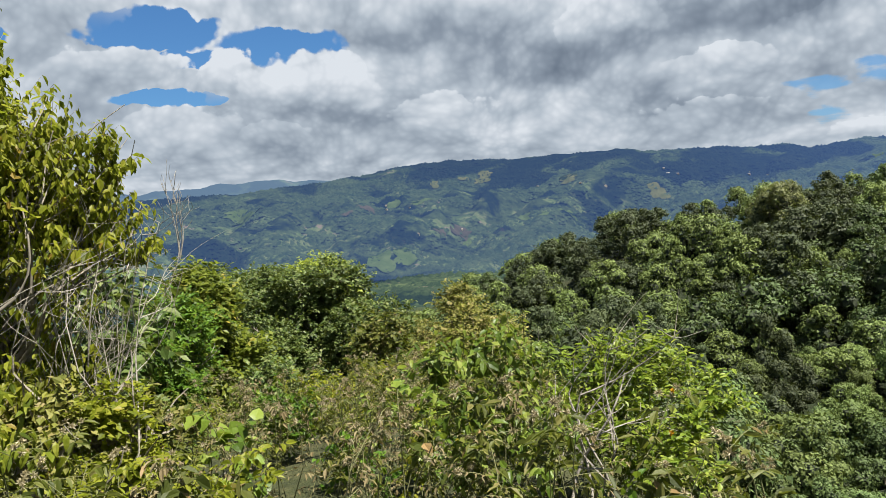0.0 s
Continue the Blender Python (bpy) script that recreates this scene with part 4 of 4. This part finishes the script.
# bushes of large leaves in the foreground
bx, by, _ = P(-3, 0, 4.0)
leafy(rng, "broadleaf_bush", (bx, by, gz(bx, by)), clumps_at([
    (-3.5, -10.5, 4.0, .16), (-0.5, -11.0, 4.0, .14), (-6, -12, 4.0, .16), (-3, -13, 3.9, .2), (-1, -15, 3.8, .2), (-6, -16, 3.8, .2), (-3, -18, 3.7, .25), (1.5, -11.5, 4.1, .08)]),
    M_BUSH, "broad-leaved bright green bush among weeds", "bush", 0.064, OVATE_SOFT, 560, 6, 0.2, 0.8, 0.15, 0.01, M_STEM, 4, up=0.9)
bx, by, _ = P(-13, 0, 5.6)
leafy(rng, "light_green_bush", (bx, by, gz(bx, by)), clumps_at([
    (-13.5, -11.2, 5.6, .2), (-10.5, -11.5, 5.6, .18), (-16, -12.5, 5.6, .18), (-12.5, -13.5, 5.5, .25), (-9, -13.5, 5.5, .16), (-16.5, -15.5, 5.4, .2), (-12, -16.5, 5.3, .28), (-18.5, -14.2, 5.5, .08), (-15, -18.5, 5.2, .25)]),
    M_VINE, "light green bush with small leaves and pale tips", "bush", 0.055, OVATE, 800, 9, 0.26, 0.4, 0.2, 0.012, M_STEM, 4, up=0.7)


# ---------------------------------------------------------------- weeds
def weed(rng, height, mat, label, shape, size, leaves, tufts, stems=3):
    root = thing("weed", (0, 0, 0), label, "weed", "weeds on the bank")
    lines, rad, starts, ways = [], [], [], []
    for i in range(stems):
        tip = np.array([rng.normal(0, 0.2), rng.normal(0, 0.2), 1.0]) * height * rng.uniform(0.7, 1.0)
        l, r = limb(rng, (rng.normal(0, .03), rng.normal(0, .03), -0.05), tip, 0.006, 0.0025)
        lines.append(l), rad.append(r)
        for f in rng.uniform(0.25, 1.0, int(leaves * 1.4)):
            j = f * 6
            p = l[int(j)] + (l[min(int(j) + 1, 6)] - l[int(j)]) * (j % 1)
            w = unit(np.array([rng.normal(), rng.normal(), 0.5]))
            starts.append(p), ways.append(w)
    lv, tw = sprays(rng, np.array(starts), np.array(ways), 0.15, 6, size * 1.06, shape, 0.7, 0.2, 0.0025)
    own = branches("stem", lines, rad, 4, M_STEM, root)
    foliage("foliage", lv, tw, mat, M_STEM, root)
    if tufts:
        for st, l in zip(own, lines):
            T = []
            for q in range(tufts):
                c = l[-1] + rng.normal(0, 0.035, 3)
                n = 40
                d = unit(rng.normal(0, 1, (n, 3)) + [0, 0, .4])
                T.append(lay((DIAMOND_V * [1, .35, 1], DIAMOND_F), np.repeat(c[None], n, 0), d, rng.normal(0, 1, (n, 3)), rng.uniform(0.015, 0.03, n)))
            part("seed_head", *join(*T), M_STRAW, st, "dry buff seed head", kind="stuff")
    return root


rng = np.random.default_rng(44)
WEEDS = [
    weed(rng, 1.1, M_WEED, "tall leafy weed with yellowish leaves", OVATE, 0.08, 11, 0),
    weed(rng, 1.3, M_WEED, "tall weed with dry buff seed heads", LANCE, 0.065, 10, 4, 4),
    weed(rng, 1.0, M_BUSH, "fresh green weed with large heart-shaped leaves", HEART, 0.08, 8, 0),
    weed(rng, 1.2, M_DRYLEAF, "dry straw-coloured weed stalks", LANCE, 0.045, 8, 2, 5),
    weed(rng, 1.0, M_GREEN, "dark green leafy weed", OVATE, 0.09, 10, 0),
    weed(rng, 1.2, M_OLIVE, "olive leafy weed with thin stems", OVATE, 0.06, 12, 0, 4),
    weed(rng, 1.1, M_FRESH, "bright green broad-leaved weed", BROAD, 0.09, 8, 0, 4),
    weed(rng, 1.2, M_RUST, "leafy weed with yellow-brown fading leaves", OVATE, 0.075, 10, 2, 4),
]
pick = [0, 1, 1, 1, 2, 3, 3, 4, 5, 5, 6, 7, 7, 7]
placed = set()
count = 0
for i in range(2000):
    az, d = rng.uniform(-21, 36), 2.3 + 9.5 * rng.uniform(0, 1) ** 0.8
    if az < -8 and d > 6.5 or count >= 285:
        continue
    x, y = -math.sin(radians(az)) * d, math.cos(radians(az)) * d
    z = gz(x, y)
    k = pick[int(rng.integers(len(pick)))]
    s = rng.uniform(0.8, 1.5)
    limit = d * math.tan(radians(np.interp(az, [-21, -10, 0, 10, 20, 36], [-14, -12.5, -9.0, -9.0, -9.4, -11]) + rng.uniform(-3.4, 0.9)))
    s = min(s, max((limit - z) / 1.3, 0.3))
    mtx = Matrix.LocRotScale((x, y, z), Euler((0, 0, rng.uniform(0, 6.28))), (s, s, s))
    if k in placed:
        copy_thing(WEEDS[k], mtx)
    else:
        WEEDS[k].matrix_basis = mtx
        placed.add(k)
    count += 1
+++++
## REQUEST
Report the number of lines in the listing that include the string "with"; give nothing but the number.

## FULL ANSWER
7